Despite substantial progress, several challenges and research avenues remain:

Theory-Practice Gap: Standard theoretical assumptions (e.g., isotropic latent variation) do not capture the full spectrum of augmentation effects seen in practice. Recent advances (AnInfoNCE) begin to bridge this, but further work is needed to model non-Gaussian, multi-modal, or architecture-induced complexities (Rusak et al., 2024).
Negative Sampling Optimality: Optimal design of easy, medium, and hard negatives is unresolved, especially in open-vocabulary and cross-modal regimes (Rethmeier et al., 2021, Wu et al., 2021).

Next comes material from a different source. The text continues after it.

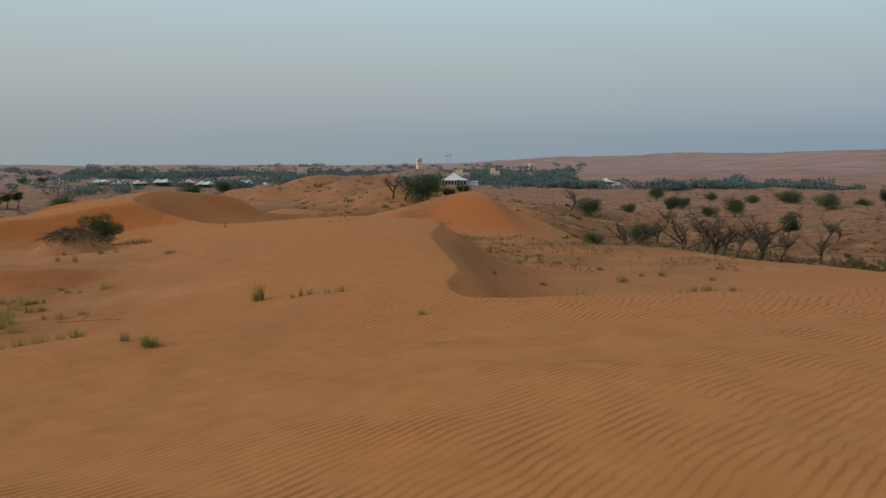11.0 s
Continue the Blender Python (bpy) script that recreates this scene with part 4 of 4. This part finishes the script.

Data and Task Alignment: Flexibility in tuning the target similarity (as in SC-InfoNCE (Cheng et al., 15 Nov 2025)) and in integrating richer forms of supervision (hierarchies, partial labels) is an active area.
Unified Objectives: Extending the success of unified, multi-positive, and domain-aware loss formulations (as in UniCLIP) to even more complex multi-task or multi-view settings, potentially with adaptive weighting.

The InfoNCE framework remains the backbone of contrastive pre-training, its theoretical and empirical robustness continually refined by ongoing research addressing practical challenges and representational desiderata.